A majority of the obituaries published in The Suffolk Times and Riverhead News-Review since mid-March make note of the extraordinary circumstances. They include language like “once things are back to normal” or “given the unusual times.”

In the case of one Greenport man, the family will wait to spread his ashes at sea until they can host a private memorial service, as he had requested. It will be in June or July, his family said, unable to be more specific.

Ms. Heppner said she expects to see a lot more celebrations of life, memorials and memorial masses as well as informal family gatherings — think backyard barbecues with picture boards of the person who passed away.

  “I think that’s a great idea to get together and memorialize someone,” she said, when it’s all over.

For many families who have lost loved ones in recent weeks, due to both the coronavirus and other natural causes, the final days of life have been the most challenging.

Donna Watkins of Greenport was one of the lucky few who got to enjoy one last special moment before losing her mother, Josephine Watkins-Johnson, 99, on March 12. Three days earlier she was visiting her mom at Peconic Landing in Greenport, when the community went on lockdown due to the coronavirus. She was able to watch as Garret Johnson, pastor of St. Peter’s Lutheran Church, sang to her mother. 

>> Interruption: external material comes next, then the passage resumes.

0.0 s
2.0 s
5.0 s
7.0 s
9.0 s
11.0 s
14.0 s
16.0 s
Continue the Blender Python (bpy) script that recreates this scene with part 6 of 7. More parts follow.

“He sang ‘Precious Lord’ to her, and my mother was smiling,” Ms. Watkins said.

Others have not been as fortunate.

“This has been a very difficult part of this,” said Paul Connor, chief administrative officer at Stony Brook Eastern Long Island Hospital in Greenport. “Our practice has been to do this on a case-by-case basis. We have had people pass and allowed a wife or husband or one loved one there. But only one person. We consult with our medical and nursing staff. If one loved one wants to be there when a person passes, that person is put in personal protective equipment. That’s the only way to make it work for the loved one.”

For the Zaneskis, that final visit couldn’t be arranged at San Simeon, where visitor restrictions were paramount to protect the health of the facility’s vulnerable population. Because he was hearing impaired, Mr. Zaneski was also unable to receive phone calls.

His only son still called to check in on his dad.

“There were times he was asking for me,” Ray Zaneski said. “We don’t really know if he fully knew what was going on.”

Frank Zaneski was three months shy of his 101st birthday. He’s buried in the very back row at Sacred Heart, where more of his family members hope to visit soon. Once things are back to normal.